# Problem statement
Retype word for word the first line of the listing and each line after it up to the line with "return q[r.uniform(0, 1, len(q))", with the pictures taken out.

# Provided material
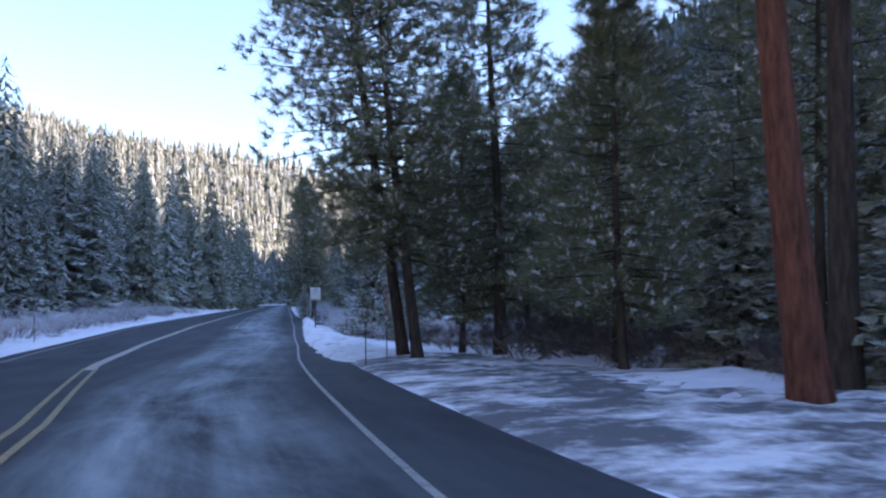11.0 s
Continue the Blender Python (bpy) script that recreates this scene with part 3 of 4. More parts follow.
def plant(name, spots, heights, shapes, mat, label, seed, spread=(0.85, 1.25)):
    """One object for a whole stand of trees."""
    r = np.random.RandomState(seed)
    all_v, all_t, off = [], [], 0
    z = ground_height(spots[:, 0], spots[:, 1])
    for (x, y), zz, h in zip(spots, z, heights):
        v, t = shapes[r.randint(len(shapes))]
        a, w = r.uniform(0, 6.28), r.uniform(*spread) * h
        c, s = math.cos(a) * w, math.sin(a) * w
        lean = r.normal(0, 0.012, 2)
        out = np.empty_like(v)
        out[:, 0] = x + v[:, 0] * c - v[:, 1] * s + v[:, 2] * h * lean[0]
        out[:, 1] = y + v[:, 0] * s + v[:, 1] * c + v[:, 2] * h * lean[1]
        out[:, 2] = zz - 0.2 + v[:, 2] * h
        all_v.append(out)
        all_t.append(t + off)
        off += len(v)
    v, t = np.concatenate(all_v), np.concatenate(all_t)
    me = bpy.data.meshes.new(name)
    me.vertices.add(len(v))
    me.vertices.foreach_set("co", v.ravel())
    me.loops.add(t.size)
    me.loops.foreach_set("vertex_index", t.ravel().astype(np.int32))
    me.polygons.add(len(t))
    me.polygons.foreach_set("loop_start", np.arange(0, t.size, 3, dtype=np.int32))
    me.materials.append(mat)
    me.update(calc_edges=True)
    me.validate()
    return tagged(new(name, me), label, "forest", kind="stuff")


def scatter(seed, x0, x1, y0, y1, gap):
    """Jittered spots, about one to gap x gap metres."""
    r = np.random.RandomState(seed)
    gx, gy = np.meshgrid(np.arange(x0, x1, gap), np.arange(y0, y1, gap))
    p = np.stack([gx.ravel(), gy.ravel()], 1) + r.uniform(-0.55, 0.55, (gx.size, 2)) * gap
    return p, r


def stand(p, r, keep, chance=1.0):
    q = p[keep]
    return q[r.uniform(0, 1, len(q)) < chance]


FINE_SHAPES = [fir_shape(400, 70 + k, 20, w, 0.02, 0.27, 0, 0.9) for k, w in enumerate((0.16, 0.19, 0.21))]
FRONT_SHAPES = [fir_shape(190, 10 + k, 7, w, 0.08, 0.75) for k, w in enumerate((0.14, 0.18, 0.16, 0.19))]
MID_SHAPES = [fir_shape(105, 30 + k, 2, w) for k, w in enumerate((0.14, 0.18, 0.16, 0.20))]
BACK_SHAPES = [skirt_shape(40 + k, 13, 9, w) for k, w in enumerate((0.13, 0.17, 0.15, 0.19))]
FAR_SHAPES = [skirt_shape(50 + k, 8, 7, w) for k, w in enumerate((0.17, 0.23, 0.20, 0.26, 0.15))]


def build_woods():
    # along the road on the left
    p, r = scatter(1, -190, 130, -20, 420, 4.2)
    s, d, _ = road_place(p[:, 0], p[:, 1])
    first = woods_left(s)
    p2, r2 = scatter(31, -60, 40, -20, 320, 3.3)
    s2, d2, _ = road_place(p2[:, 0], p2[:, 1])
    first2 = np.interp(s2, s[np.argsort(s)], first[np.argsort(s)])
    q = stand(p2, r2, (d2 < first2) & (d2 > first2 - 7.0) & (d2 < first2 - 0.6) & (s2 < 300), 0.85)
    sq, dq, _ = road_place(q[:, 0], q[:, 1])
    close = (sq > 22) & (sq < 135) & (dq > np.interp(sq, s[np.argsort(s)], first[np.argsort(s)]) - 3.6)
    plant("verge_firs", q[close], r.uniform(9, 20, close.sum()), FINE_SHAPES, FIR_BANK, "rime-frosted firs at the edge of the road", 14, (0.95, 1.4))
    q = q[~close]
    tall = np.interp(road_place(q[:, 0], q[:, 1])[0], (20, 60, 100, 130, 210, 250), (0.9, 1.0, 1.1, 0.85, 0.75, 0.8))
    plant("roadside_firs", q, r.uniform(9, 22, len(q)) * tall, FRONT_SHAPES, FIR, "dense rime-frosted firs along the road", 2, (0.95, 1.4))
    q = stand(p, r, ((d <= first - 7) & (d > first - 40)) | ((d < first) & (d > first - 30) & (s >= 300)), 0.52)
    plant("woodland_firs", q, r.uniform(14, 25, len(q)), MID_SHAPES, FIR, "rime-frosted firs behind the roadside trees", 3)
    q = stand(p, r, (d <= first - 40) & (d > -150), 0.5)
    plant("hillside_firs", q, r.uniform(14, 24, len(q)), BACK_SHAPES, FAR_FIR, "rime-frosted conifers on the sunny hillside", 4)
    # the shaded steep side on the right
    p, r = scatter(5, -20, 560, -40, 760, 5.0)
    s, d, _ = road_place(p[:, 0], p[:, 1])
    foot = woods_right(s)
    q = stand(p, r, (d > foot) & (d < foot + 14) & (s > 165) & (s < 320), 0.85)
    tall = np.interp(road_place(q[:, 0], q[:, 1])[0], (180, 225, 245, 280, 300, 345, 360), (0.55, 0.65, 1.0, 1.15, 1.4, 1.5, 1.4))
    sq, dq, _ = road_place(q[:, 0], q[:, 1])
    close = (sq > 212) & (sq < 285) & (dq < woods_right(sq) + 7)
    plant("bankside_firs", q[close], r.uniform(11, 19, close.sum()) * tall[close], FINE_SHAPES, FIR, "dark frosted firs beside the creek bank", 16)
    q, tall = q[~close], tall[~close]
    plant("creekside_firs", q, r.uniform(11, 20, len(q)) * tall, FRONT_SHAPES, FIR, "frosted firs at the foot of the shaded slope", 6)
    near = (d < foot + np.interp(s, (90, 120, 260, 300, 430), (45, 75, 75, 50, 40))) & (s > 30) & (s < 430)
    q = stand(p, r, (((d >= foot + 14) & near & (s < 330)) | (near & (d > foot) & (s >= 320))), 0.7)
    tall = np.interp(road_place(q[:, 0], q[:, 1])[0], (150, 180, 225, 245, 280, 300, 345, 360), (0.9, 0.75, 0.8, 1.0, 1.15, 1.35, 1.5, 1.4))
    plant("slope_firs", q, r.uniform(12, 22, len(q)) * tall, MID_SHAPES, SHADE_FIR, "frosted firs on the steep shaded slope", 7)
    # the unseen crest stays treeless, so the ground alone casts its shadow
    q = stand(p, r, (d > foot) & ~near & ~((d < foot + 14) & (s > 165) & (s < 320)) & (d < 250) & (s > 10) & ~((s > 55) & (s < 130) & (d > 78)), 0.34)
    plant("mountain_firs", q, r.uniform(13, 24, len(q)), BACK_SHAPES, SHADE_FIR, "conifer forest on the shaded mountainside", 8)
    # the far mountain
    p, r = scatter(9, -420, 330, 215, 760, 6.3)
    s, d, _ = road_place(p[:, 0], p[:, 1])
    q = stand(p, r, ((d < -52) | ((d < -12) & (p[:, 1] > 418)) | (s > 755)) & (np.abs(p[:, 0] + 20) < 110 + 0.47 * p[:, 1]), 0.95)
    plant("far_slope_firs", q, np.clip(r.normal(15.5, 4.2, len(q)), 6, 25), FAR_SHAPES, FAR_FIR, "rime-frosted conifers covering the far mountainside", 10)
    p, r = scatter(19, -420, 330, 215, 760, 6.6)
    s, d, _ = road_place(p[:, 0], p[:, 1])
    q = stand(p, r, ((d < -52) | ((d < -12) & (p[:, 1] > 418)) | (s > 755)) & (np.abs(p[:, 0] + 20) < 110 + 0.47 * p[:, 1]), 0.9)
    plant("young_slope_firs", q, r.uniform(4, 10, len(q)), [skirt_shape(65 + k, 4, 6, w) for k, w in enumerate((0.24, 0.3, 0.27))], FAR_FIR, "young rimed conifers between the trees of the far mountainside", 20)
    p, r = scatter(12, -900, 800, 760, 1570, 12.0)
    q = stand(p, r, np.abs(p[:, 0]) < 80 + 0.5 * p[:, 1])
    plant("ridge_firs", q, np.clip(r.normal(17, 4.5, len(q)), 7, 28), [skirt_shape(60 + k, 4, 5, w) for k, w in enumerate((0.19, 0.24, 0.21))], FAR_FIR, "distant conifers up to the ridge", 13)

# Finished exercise
11.0 s
Continue the Blender Python (bpy) script that recreates this scene with part 3 of 4. More parts follow.
def plant(name, spots, heights, shapes, mat, label, seed, spread=(0.85, 1.25)):
    """One object for a whole stand of trees."""
    r = np.random.RandomState(seed)
    all_v, all_t, off = [], [], 0
    z = ground_height(spots[:, 0], spots[:, 1])
    for (x, y), zz, h in zip(spots, z, heights):
        v, t = shapes[r.randint(len(shapes))]
        a, w = r.uniform(0, 6.28), r.uniform(*spread) * h
        c, s = math.cos(a) * w, math.sin(a) * w
        lean = r.normal(0, 0.012, 2)
        out = np.empty_like(v)
        out[:, 0] = x + v[:, 0] * c - v[:, 1] * s + v[:, 2] * h * lean[0]
        out[:, 1] = y + v[:, 0] * s + v[:, 1] * c + v[:, 2] * h * lean[1]
        out[:, 2] = zz - 0.2 + v[:, 2] * h
        all_v.append(out)
        all_t.append(t + off)
        off += len(v)
    v, t = np.concatenate(all_v), np.concatenate(all_t)
    me = bpy.data.meshes.new(name)
    me.vertices.add(len(v))
    me.vertices.foreach_set("co", v.ravel())
    me.loops.add(t.size)
    me.loops.foreach_set("vertex_index", t.ravel().astype(np.int32))
    me.polygons.add(len(t))
    me.polygons.foreach_set("loop_start", np.arange(0, t.size, 3, dtype=np.int32))
    me.materials.append(mat)
    me.update(calc_edges=True)
    me.validate()
    return tagged(new(name, me), label, "forest", kind="stuff")


def scatter(seed, x0, x1, y0, y1, gap):
    """Jittered spots, about one to gap x gap metres."""
    r = np.random.RandomState(seed)
    gx, gy = np.meshgrid(np.arange(x0, x1, gap), np.arange(y0, y1, gap))
    p = np.stack([gx.ravel(), gy.ravel()], 1) + r.uniform(-0.55, 0.55, (gx.size, 2)) * gap
    return p, r


def stand(p, r, keep, chance=1.0):
    q = p[keep]
    return q[r.uniform(0, 1, len(q)) < chance]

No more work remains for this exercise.